When Doctor Who was created in 1963 part of its remit was that half the episodes of each series should be about historical events; this weeks ‘Rosa’ firmly fits into that category. It’s a testament to the shows longevity that the Rosa Parks incident would have still been fresh in the mind in 1963 and a sad reflection of the post Brexit result Donald Trump election world we live in today that the story still feels contemporary. In fact in the days leading up to the episode footage of a fat white man demanding a black not be allowed to next to him emerge on the internet.

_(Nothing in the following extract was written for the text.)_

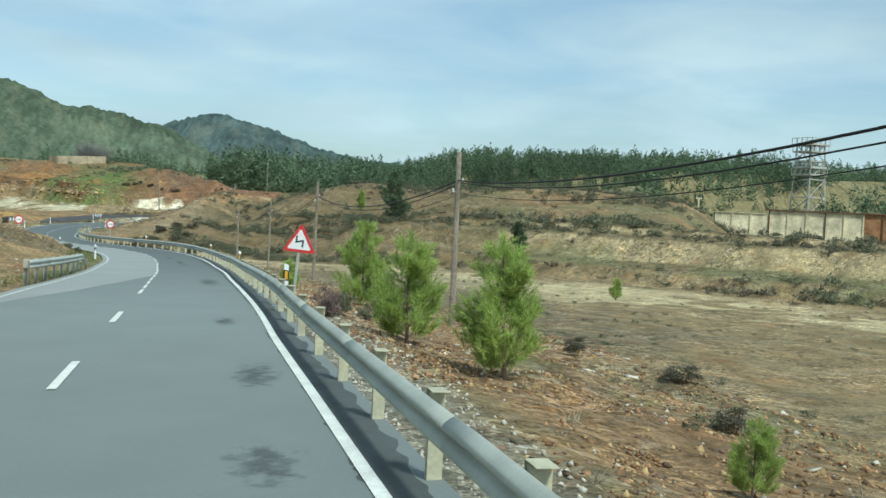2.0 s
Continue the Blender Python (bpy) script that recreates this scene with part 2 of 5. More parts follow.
M_CERAM = material("insulator_white", (0.6, 0.6, 0.58), 0.3)
M_BARK = material("pine_bark", (0.16, 0.115, 0.085), 0.95, grain=(0.3, 10), bump=(0.02, 14))
M_NEEDLE = material("pine_needles", (0.43, 0.53, 0.19), 0.75, leaf=0.6, grain=(0.3, 1.6), rand=0.35, spec=0.2)
M_NEEDLE_D = material("dark_pine_needles", (0.235, 0.32, 0.16), 0.75, leaf=0.5, grain=(0.3, 1.6), rand=0.35, spec=0.2)
M_NEEDLE_Y = material("young_pine_needles", (0.44, 0.53, 0.16), 0.7, leaf=0.5, grain=(0.25, 2.5), rand=0.3, spec=0.2)
M_FOREST = material("forest_needles", (0.15, 0.20, 0.118), 0.85, leaf=0.4, grain=(0.3, 0.5), stain=(0.35, 0.03), rand=0.4, spec=0.1)
M_SHRUB = material("grey_green_shrub", (0.175, 0.18, 0.115), 0.9, leaf=0.3, grain=(0.3, 2.5), rand=0.4, spec=0.1)
M_SHRUB_D = material("dark_heather", (0.155, 0.14, 0.10), 0.9, leaf=0.3, grain=(0.3, 3), rand=0.4, spec=0.1)
M_SHRUB_G = material("bare_grey_twigs", (0.24, 0.235, 0.22), 0.9, grain=(0.2, 3), rand=0.3, spec=0.1)
M_HEATH = material("heather_bloom", (0.21, 0.155, 0.145), 0.9, grain=(0.3, 6), rand=0.35, spec=0.1)
M_GRASS = material("grass_blades", (0.17, 0.20, 0.07), 0.8, leaf=0.35, grain=(0.2, 2), rand=0.4, spec=0.15)
M_DRYGRASS = material("dry_grass", (0.40, 0.35, 0.24), 0.85, leaf=0.3, grain=(0.2, 2), rand=0.35, spec=0.15)
M_STONE = material("loose_stone", (0.30, 0.175, 0.09), 0.95, grain=(0.3, 9), rand=0.45, bump=(0.02, 12), spec=0.15)
M_STONE_O = material("ochre_stone", (0.44, 0.31, 0.155), 0.95, grain=(0.3, 9), rand=0.4, bump=(0.02, 12), spec=0.15)
M_STONE_P = material("pale_stone", (0.50, 0.46, 0.38), 0.95, grain=(0.25, 9), rand=0.3, bump=(0.02, 12), spec=0.15)
M_STONE_D = material("dark_stone", (0.19, 0.13, 0.085), 0.95, grain=(0.3, 9), rand=0.4, bump=(0.02, 12), spec=0.15)
M_MASONRY = material("old_masonry", (0.42, 0.35, 0.24), 0.95, grain=(0.3, 7), stain=(0.3, 0.7), bump=(0.04, 5), spec=0.1)
M_MORTAR = material("old_mortar", (0.38, 0.30, 0.18), 0.95, grain=(0.35, 6), stain=(0.5, 1.3), bump=(0.03, 9), spec=0.1)
M_RUBBLE = material("rubble_stone", (0.36, 0.29, 0.19), 0.95, grain=(0.3, 9), rand=0.4, bump=(0.02, 12), spec=0.1)
M_CONC = material("stained_concrete", (0.66, 0.57, 0.39), 0.95, grain=(0.2, 3), stain=(0.35, 0.35), bump=(0.02, 6), spec=0.1)
M_RUST = material("rusty_steel", (0.13, 0.075, 0.05), 0.85, 0.2, grain=(0.3, 4), stain=(0.3, 0.5))
M_RUSTWALL = material("rust_streaked_concrete", (0.30, 0.16, 0.08), 0.95, grain=(0.3, 3), stain=(0.4, 0.5), bump=(0.02, 6), spec=0.1)
M_REDROCK = material("red_masonry", (0.19, 0.10, 0.065), 0.95, grain=(0.35, 3), stain=(0.35, 0.5), bump=(0.05, 2.5), spec=0.1)
M_TOWER = material("weathered_headframe_steel", (0.45, 0.44, 0.38), 0.8, 0.1, grain=(0.25, 2), stain=(0.25, 0.4))

# ---- plan of the road ----
# centre line stations every 8 m: x, y, height
ROAD_X = (1.2, 0.5, -0.3, -1.1, -1.9, -2.6, -3.4, -4.2, -4.9, -5.6, -6.4, -7.3, -8.2, -9.3, -10.4, -11.9, -13.9, -16.7, -20.2, -23.6,
          -26.6, -29.2, -31.3, -32.8, -33.8, -34.3, -34.2, -33.2, -31.1, -27.9, -23.9, -18.5, -12.3, -5.6, 1.5)
ROAD_Y = (-30.0, -22.1, -14.1, -6.1, 1.8, 9.8, 17.7, 25.7, 33.7, 41.6, 49.6, 57.5, 65.5, 73.4, 81.2, 89.0, 96.7, 104.2, 111.4, 118.7,
          126.2, 133.8, 141.7, 149.7, 157.7, 165.8, 174.0, 182.2, 190.0, 197.5, 204.7, 211.2, 216.6, 221.1, 225.0)
ROAD_Z = (1.28, 1.05, 0.82, 0.59, 0.34, 0.09, -0.13, -0.32, -0.45, -0.59, -0.88, -1.24, -1.59, -1.91, -2.21, -2.44, -2.63, -2.83, -3.05, -3.23,
          -3.34, -3.42, -3.5, -3.56, -3.54, -3.5, -3.5, -3.51, -3.55, -3.58, -3.65, -3.83, -4.0, -4.15, -4.3)
# fall across the road, degrees, left side up is negative
ROAD_B = (0.4, 0.4, 0.4, 0.4, 0.65, 1.5, 2.1, 2.1, 1.5, 0.85, 0.5, 0.8, 1.1, 1.1, 1.1, 1.0, 1.1, 1.2, 1.0, 0.0,
          -1.5, -2.7, -3.2, -3.1, -2.7, -2.1, -1.4, -0.8, -0.5, -0.5, -0.5, -0.5, -0.5, -0.5, -0.5)
LANE_R = 3.0


def lane_r(s):
    """The width of the right lane, which varies along the road."""
    return np.interp(s, (-30, 27, 38, 50, 60, 75, 82, 87, 93, 100, 105, 108, 112, 118, 127, 140, 160, 172, 178, 188, 198, 206, 230),
                     (3.05, 3.0, 2.77, 2.75, 2.82, 2.92, 2.95, 3.04, 3.06, 2.98, 2.86, 2.8, 2.8, 2.9, 3.02, 3.1, 3.08, 3.05, 2.96, 3.04, 3.06, 2.87, 2.9))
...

It’s very hard to cover a subject a sensitive as this in a family friendly sci-fi show. So it was a relief that the writers show runner Chris Chibnall and former Children’s Laureate Malorie Blackman did such a wonderful job. If you remove the sci-fi elements the story of the lead up to Rosa’s act of defiance are pretty much historically accurate. The subject matter was also handled with the create level of sensitivity and reverence it deserves.
Vinette Robinson’s portrayal of Rosa was also beautifully understated and realistic. The stoic look of on her face as she refused to move brought me to tears. You also felt the pain of the ‘Doctor’ and companions as unable to help they let history take its course.

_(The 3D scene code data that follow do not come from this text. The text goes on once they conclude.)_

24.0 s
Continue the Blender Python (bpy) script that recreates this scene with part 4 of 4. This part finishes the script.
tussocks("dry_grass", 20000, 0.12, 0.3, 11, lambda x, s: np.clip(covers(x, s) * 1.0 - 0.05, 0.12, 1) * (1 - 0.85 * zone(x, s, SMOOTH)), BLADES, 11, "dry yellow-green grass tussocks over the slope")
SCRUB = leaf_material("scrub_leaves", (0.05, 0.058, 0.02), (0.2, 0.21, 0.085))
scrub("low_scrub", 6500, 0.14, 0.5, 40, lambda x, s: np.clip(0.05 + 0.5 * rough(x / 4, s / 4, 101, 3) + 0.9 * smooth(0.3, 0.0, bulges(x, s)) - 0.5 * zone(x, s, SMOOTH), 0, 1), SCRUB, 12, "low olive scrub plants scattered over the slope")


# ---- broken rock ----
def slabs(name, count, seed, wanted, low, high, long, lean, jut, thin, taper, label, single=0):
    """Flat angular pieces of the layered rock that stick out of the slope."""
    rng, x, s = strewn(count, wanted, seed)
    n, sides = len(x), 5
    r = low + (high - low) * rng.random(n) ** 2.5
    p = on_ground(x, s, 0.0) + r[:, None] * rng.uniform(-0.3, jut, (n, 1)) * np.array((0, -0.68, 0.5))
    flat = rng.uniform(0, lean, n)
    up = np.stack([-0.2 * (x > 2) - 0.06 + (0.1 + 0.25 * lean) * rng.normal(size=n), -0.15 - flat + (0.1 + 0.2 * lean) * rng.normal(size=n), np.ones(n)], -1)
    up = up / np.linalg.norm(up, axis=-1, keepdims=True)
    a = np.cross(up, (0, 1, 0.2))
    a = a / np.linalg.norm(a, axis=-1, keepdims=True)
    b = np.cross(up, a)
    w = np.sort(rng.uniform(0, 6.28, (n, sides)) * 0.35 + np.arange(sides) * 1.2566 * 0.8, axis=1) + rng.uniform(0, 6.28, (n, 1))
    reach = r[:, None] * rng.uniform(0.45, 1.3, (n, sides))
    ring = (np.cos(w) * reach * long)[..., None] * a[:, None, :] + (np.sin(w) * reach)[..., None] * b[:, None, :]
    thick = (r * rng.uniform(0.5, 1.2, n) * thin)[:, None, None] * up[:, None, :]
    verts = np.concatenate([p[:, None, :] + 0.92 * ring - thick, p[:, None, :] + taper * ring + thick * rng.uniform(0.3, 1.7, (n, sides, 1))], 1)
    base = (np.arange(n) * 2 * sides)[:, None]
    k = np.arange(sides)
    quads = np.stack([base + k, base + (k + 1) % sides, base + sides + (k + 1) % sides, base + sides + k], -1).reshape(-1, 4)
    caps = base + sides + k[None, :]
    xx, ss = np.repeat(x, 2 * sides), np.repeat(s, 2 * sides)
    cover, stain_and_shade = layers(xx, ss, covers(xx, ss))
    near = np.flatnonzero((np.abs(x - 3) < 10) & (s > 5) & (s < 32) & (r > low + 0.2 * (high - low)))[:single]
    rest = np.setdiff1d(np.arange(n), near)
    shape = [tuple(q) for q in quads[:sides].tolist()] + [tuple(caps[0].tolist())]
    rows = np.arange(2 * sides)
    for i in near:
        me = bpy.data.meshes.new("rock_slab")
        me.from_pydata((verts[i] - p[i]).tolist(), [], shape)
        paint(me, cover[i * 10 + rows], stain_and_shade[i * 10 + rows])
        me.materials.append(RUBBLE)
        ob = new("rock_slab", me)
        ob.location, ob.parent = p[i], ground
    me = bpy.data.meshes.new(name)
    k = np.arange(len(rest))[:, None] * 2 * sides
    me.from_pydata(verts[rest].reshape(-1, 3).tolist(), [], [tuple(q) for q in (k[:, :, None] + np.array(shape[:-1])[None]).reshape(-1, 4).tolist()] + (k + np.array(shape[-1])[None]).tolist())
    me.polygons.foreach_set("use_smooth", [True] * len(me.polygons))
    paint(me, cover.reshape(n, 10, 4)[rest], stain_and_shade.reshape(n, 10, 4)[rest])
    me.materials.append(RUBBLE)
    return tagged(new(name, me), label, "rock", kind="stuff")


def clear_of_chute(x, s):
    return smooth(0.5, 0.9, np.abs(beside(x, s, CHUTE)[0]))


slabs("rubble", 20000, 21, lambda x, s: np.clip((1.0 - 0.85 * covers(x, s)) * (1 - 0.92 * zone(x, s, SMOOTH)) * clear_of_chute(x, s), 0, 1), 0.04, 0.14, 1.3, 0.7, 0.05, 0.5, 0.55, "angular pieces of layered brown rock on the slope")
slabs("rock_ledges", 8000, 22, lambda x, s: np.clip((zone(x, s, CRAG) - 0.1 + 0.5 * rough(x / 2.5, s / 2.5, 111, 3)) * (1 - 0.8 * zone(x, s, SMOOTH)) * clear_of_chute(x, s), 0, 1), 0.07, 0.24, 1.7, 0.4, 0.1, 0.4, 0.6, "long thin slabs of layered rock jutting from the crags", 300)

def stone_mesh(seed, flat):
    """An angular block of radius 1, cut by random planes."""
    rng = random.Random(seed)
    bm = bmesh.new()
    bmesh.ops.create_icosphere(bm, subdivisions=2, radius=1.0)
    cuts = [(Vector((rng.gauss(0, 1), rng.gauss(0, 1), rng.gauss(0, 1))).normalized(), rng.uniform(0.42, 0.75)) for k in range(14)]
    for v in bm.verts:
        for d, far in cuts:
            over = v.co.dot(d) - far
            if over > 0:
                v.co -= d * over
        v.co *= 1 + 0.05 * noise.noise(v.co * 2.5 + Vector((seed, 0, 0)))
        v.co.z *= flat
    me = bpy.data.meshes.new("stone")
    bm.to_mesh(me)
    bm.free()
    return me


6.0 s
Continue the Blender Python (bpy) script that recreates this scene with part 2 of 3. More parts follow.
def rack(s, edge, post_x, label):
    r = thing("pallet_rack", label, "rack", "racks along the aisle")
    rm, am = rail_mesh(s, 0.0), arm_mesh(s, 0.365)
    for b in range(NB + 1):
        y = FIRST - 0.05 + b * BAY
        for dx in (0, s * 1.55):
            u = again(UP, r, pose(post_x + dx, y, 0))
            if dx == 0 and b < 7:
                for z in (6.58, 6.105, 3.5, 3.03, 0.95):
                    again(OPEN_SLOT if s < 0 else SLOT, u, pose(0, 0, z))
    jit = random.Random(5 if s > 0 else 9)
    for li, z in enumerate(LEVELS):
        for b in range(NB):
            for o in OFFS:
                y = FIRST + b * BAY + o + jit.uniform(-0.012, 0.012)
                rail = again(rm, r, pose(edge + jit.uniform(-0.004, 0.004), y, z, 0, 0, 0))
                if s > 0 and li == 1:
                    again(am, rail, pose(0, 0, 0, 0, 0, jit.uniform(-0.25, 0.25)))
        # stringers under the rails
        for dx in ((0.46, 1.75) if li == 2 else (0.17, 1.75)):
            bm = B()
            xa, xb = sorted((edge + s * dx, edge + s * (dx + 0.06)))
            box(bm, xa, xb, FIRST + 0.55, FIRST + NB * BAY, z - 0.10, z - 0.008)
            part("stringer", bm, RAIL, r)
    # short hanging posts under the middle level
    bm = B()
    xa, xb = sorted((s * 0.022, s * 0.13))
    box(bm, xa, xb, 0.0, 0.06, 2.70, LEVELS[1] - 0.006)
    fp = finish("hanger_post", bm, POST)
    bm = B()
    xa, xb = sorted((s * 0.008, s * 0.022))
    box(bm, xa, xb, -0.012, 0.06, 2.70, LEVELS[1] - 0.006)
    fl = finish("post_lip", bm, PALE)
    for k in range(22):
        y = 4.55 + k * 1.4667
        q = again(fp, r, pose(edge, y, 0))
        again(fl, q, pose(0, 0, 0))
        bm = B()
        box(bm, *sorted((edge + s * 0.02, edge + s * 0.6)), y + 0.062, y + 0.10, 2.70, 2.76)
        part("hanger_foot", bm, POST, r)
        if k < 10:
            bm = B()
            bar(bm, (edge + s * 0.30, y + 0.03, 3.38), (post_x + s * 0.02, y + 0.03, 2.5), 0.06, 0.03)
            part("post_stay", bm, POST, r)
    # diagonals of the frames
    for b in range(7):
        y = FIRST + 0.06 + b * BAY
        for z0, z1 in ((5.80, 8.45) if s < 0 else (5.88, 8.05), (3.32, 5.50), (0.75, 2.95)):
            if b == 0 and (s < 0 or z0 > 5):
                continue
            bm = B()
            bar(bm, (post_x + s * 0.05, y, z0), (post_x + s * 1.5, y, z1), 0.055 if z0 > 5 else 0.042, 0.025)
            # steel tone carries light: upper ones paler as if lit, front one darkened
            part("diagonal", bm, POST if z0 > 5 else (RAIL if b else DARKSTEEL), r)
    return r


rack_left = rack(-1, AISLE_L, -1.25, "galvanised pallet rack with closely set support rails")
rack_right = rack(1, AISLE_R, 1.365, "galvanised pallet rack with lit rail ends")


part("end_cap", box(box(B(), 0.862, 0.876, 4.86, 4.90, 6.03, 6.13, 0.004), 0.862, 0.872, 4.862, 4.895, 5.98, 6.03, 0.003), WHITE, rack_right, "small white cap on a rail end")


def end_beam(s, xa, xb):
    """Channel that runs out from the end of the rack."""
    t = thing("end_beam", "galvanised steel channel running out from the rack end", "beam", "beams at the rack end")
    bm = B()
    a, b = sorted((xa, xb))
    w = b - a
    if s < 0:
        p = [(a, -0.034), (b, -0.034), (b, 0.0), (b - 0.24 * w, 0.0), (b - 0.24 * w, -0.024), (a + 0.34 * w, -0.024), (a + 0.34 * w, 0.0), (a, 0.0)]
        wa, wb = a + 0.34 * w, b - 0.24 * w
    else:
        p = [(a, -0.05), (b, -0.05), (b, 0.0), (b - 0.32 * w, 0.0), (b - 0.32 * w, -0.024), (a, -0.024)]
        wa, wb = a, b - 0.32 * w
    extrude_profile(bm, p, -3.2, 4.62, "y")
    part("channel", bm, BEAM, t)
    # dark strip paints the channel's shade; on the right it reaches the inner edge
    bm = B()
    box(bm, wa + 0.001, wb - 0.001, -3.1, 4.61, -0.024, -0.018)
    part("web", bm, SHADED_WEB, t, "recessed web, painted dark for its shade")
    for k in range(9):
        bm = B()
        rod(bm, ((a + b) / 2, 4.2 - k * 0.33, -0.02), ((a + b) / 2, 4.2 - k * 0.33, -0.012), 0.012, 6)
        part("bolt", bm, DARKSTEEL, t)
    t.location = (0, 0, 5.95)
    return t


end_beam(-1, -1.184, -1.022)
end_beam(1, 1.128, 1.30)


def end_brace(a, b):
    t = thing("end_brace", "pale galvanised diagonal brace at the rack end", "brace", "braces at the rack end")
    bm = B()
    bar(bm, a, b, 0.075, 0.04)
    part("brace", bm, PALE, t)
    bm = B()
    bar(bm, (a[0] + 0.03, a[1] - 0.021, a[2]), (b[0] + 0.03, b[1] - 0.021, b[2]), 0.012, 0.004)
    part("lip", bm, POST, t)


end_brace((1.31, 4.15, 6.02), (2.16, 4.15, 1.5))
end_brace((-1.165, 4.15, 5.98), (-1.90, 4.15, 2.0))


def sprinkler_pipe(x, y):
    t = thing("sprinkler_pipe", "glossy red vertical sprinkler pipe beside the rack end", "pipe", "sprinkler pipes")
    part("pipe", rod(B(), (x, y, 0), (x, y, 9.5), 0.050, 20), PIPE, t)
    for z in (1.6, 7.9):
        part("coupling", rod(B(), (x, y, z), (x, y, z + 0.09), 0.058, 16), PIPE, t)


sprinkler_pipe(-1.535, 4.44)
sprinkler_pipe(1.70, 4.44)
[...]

Jodie also continues to shine as the ‘Doctor’. Throughout the episode she managed to walk the tightrope of the seriousness the subject matter deserves and the lighter moments it needed. The look she gives Bradley Walsh’s ‘Graham’ when he puts his arm around her after they pretended to be a couple was hilarious thanks in main to Jodie’s perfect comic timing.
A historic episode on a sensitive subject in a sci-fi franchise; what a disaster this could have been. The fact that it wasn’t is testament to all involved. Three episodes in and series 11 is shaping up well.